The dreaded strict aliasing (or where it lacks)

The C and C++ standards say that pointers of different types do not alias each other. That’s the strict aliasing, which you often break by dereferencing type-punned pointers. I’ve talked about this in the past, I think. In any case, what matters to us here is when the pointers are allowed to alias each other. Since the C99 standard couldn’t very well go and change a basic principle of the C90 standard, they instead created a keyword to allow the programmer to declare when aliasing will not happen.

The simplest example is the following pair of functions from the C library (copied verbatim from glibc’s string.h header):

/* Copy N bytes of SRC to DEST.  */
extern void *memcpy (void *__restrict __dest,
		     __const void *__restrict __src, size_t __n)
     __THROW __nonnull ((1, 2));
/* Copy N bytes of SRC to DEST, guaranteeing
   correct behavior for overlapping strings.  */
extern void *memmove (void *__dest, __const void *__src, size_t __n)
     __THROW __nonnull ((1, 2));

Note the difference: memcpy uses the restrict keyword, whereas memmove does not but does say that it is correct for overlapping strings.

Implementing memcpy and memmove

Let’s try and implement these two functions to see if we understand what the keywords mean. Let’s start with memcpy, which is very simple at first approach and you must have written its equivalent hundreds of times already:

// C99 code
void *memcpy(void * restrict dest, const void * restrict src, size_t n)
{
    char *d = dest;
    const char *s = src;
    size_t i;
    for (i = 0; i != n; ++i)
        d[i] = s[i];
    return dest;
}

Having written that, we wonder: why do we need memmove at all? The comment in the header talks about “overlapping strings” and that’s where the code above has an issue. What if we tried to memcpy(ptr, ptr + 1, n)? In the first iteration of the loop above, the byte copied would overwrite the second byte to be read — or worse.

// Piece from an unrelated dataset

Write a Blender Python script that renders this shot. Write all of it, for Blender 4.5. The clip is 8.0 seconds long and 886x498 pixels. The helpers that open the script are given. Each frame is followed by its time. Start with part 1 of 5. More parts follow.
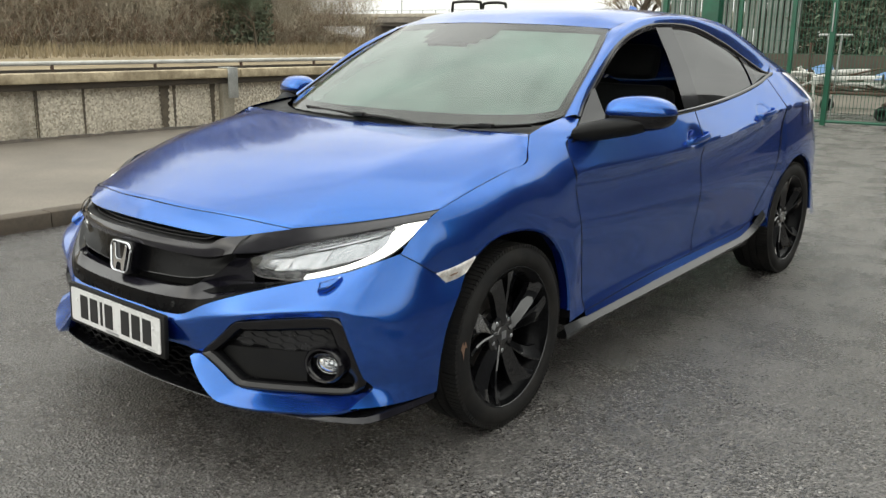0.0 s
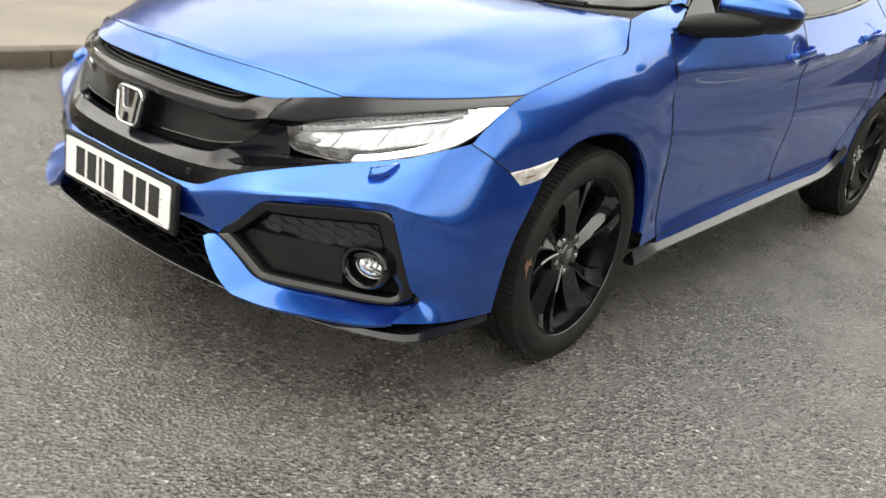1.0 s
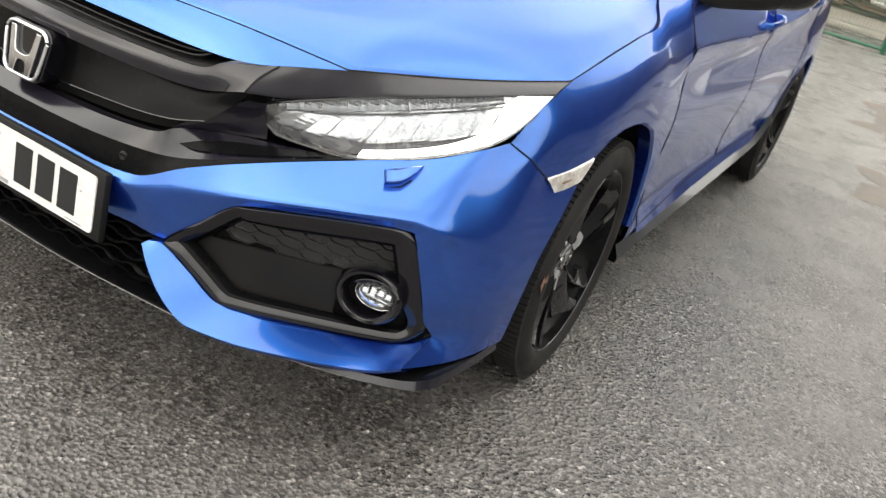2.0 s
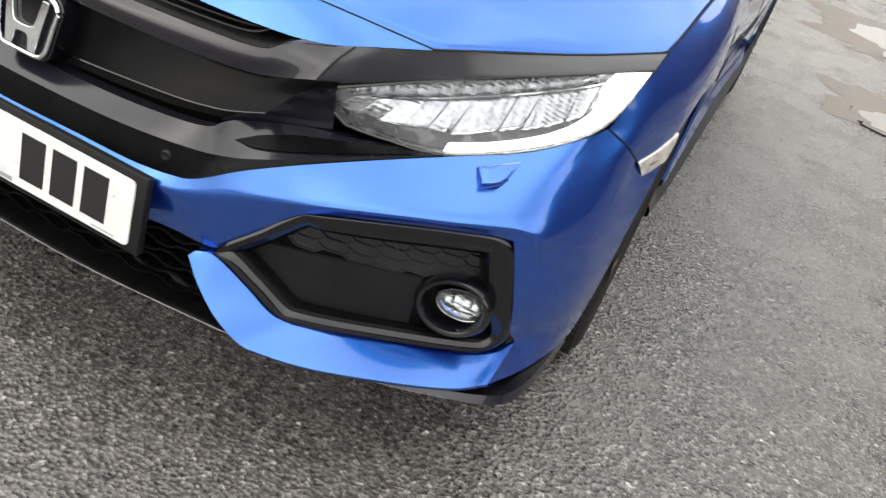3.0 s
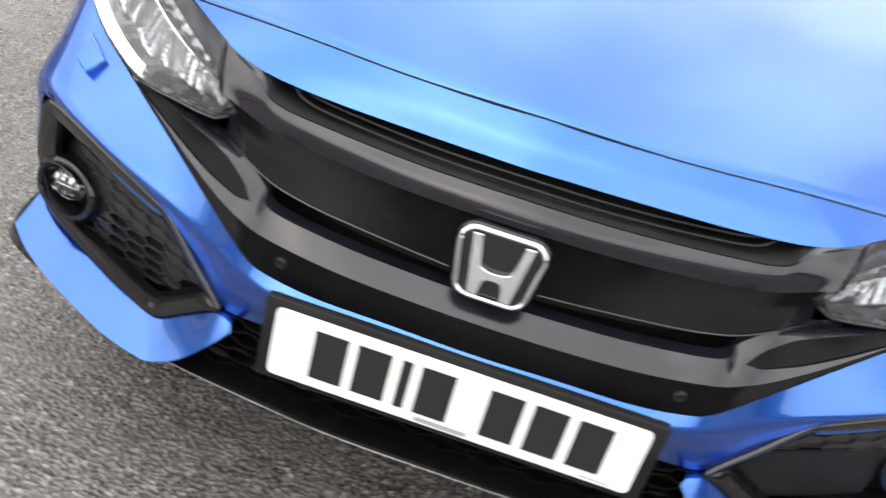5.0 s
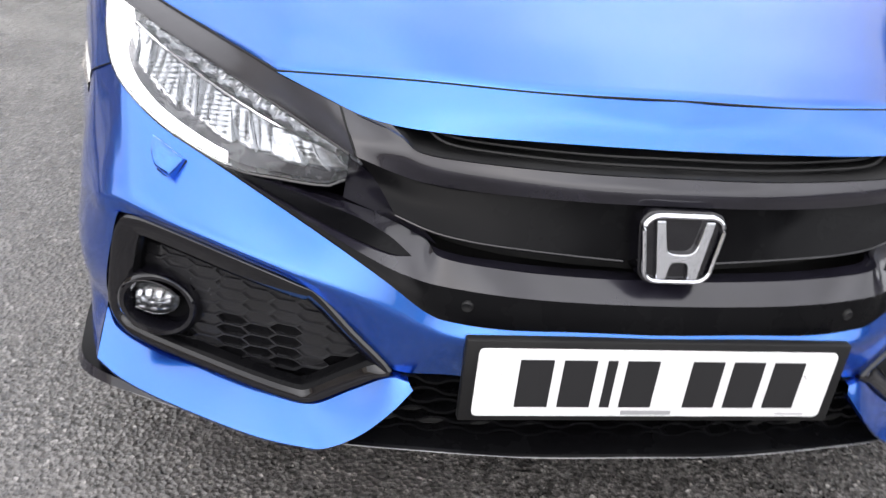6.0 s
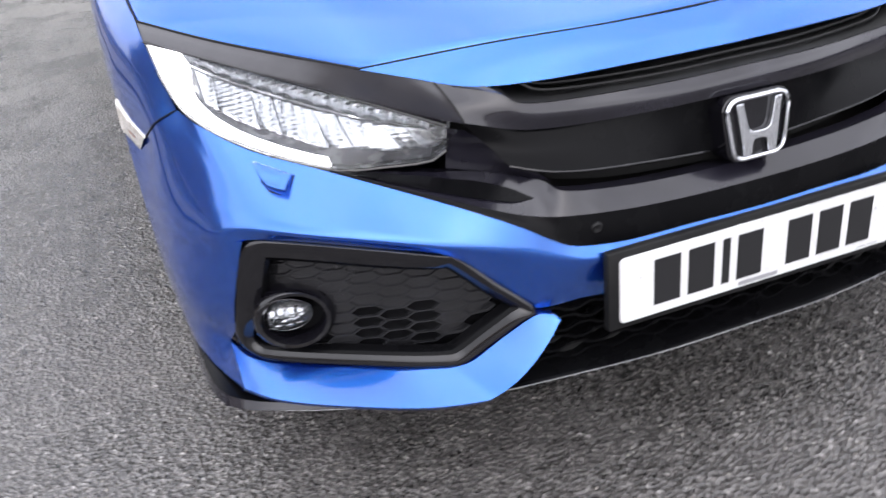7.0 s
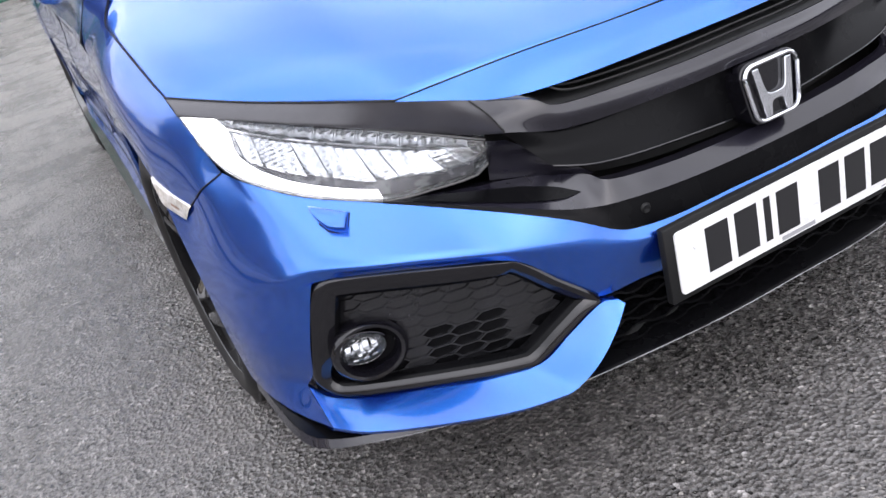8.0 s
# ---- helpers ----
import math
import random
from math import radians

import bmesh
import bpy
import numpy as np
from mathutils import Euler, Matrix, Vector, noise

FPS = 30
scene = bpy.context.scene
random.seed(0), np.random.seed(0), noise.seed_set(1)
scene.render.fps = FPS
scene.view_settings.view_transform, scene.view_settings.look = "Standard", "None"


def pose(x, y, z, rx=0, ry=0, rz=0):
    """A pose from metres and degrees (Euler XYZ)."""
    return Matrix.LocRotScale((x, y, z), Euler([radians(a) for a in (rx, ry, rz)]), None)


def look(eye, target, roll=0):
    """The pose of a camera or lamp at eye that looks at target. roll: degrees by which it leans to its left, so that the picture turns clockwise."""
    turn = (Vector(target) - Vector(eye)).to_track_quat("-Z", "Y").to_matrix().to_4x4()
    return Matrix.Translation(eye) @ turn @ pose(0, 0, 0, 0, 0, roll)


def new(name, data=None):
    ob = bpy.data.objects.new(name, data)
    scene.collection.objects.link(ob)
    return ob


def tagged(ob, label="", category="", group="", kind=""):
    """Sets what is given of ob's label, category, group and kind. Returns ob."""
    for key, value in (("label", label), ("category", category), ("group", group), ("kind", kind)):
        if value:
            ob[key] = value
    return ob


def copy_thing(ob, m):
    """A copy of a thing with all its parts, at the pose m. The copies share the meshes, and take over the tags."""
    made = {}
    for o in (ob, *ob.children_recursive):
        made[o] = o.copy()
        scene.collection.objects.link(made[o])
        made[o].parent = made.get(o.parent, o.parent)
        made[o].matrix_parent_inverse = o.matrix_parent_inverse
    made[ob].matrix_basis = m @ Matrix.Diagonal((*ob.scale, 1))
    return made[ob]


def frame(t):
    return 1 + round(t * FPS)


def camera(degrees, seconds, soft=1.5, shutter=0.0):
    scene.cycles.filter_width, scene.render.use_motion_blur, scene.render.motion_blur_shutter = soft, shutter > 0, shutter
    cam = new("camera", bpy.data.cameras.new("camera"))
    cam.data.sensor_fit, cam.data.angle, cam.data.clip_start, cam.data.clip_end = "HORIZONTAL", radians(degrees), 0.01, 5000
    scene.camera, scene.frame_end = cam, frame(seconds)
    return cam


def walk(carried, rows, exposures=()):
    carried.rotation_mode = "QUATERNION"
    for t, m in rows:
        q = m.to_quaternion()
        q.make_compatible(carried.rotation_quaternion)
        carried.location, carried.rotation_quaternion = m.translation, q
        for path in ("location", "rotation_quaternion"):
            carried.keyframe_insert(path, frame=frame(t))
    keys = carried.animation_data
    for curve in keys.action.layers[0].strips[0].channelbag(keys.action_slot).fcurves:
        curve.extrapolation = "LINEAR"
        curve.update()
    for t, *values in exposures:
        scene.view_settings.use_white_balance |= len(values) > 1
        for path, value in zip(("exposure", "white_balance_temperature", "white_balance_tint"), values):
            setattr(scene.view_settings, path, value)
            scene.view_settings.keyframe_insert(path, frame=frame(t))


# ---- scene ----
cam = camera(54.01, 8.0, soft=1.3, shutter=0.4)
# seconds, eye, then yaw to the left of +y, pitch up and roll in degrees
ROWS = [
    (0.0, 2.457, -1.382, 1.295, 39.69, -13.84, 0.78),
    (0.5, 2.328, -1.339, 1.233, 39.57, -15.79, 3.31),
    (1.0, 2.037, -1.171, 1.163, 38.79, -20.66, 8.10),
    (1.5, 1.713, -1.070, 1.136, 32.87, -22.89, 13.06),
    (1.7, 1.570, -1.060, 1.129, 29.23, -22.93, 14.60),
    (2.8, 1.049, -0.947, 1.169, 16.71, -29.88, 18.37),
    (3.0, 0.980, -0.948, 1.147, 15.39, -29.95, 19.05),
    (3.5, 0.773, -0.990, 1.130, 11.57, -28.95, 20.53),
    (4.0, 0.515, -1.044, 1.155, 7.77, -28.08, 20.73),
    (4.5, 0.269, -0.980, 1.146, 6.94, -29.36, 19.17),
    (5.0, 0.002, -0.935, 1.187, 4.54, -31.56, 15.80),
    (5.2, -0.135, -0.917, 1.212, 3.07, -33.68, 12.50),
    (6.3, -0.572, -0.994, 1.126, -14.31, -28.34, 4.19),
    (6.5, -0.631, -1.014, 1.135, -16.02, -28.57, 1.56),
    (7.0, -0.852, -0.989, 1.129, -18.69, -29.31, -5.69),
    (7.5, -0.969, -0.994, 1.119, -19.52, -28.31, -12.58),
    (8.0, -0.997, -0.996, 1.136, -20.91, -26.90, -15.20),
]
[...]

For that reason, the simplest memmove is usually implemented as:

void *memmove(void *dest, const void *src, size_t n)
{
    char *d = dest;
    const char *s = src;
    size_t i;
    if (d < s) {
        for (i = 0; i != n; ++i)
            d[i] = s[i];
    } else {
        i = n;
        while (i) {
            --i;
            dst[i] = src[i];
        }
    }
    return dest;
}

Improving the code

If we know that the two pointers do not alias each other, we can do some more interesting things to optimise the copying performance. The first thing we can try is to increase the stride. That is, copy more than one byte at a time, like so:

// C99 code
void *memcpy(void * restrict dest, const void * restrict src, size_t n)
{
    int *di = dest;
    const int *si = src;
    char *d = dest;
    const char *s = src;
    size_t i;
 
    for (i = 0; i != n / sizeof(int); ++i)
        di[i] = si[i];
    i *= sizeof(int);
    for ( ; i != n; ++i)
        d[i] = s[i];
 
    return dest;
}

The above code first copies the data in int-size chunks, then copies the remaining 1 to 3 bytes one byte at a time (epilog copy). It’s more efficient than the original code on architectures where unaligned loads and stores are efficient, or when we know both pointers to be aligned to the proper boundary. In those cases, since we have fewer iterations to execute, the copying is usually faster.

We can definitely improve this code further, by using for example 64-bit loads and stores in architectures that support them, applying this to all architectures by aligning the two pointers if possible in a prolog copy, unrolling the prolog and epilogs, or use Single Instruction Multiple Data instructions that the architecture may have.

Note that this is only possible because this is memcpy, not memmove. For the latter function, if we wanted to increase the stride, we would need to additionally check that the distance between the two pointers is at least the size of the chunk of data copied per iteration. Doing that is left as an exercise for the reader.

I’m lazy

Now, I said above that the only reason why there’s a language keyword in the first place is so that the compiler can optimise better. Well, that’s exactly what it does. Unfortunately, it’s easy to prove this straight-away with assembly code, as we’re depending on optimisations performed by the compiler, which change over time and are implemented differently in each one. For example, if I use the Intel Compiler on the original memcpy function, it will insert a call to _intel_fast_memcpy if the pointers aren’t suitably aligned or the copy size isn’t big enough. GCC, on the other hand, will insert a prolog to align one of the pointers.

What is interesting to note is that the presence of the restrict keyword, everything else being the same, does cause different code generation. With GCC, the output without the keyword contains a couple of instructions comparing the dest pointer to src + 16 and only if the two pointers don’t overlap in the first 16 bytes will it execute SSE2 16-byte copies. ICC is even more extreme: without the keyword, the code generated for memcpy does only byte-sized copies.

In other words, the keyword is being used: when the compiler knows the two blocks don’t overlap, it can generate better code.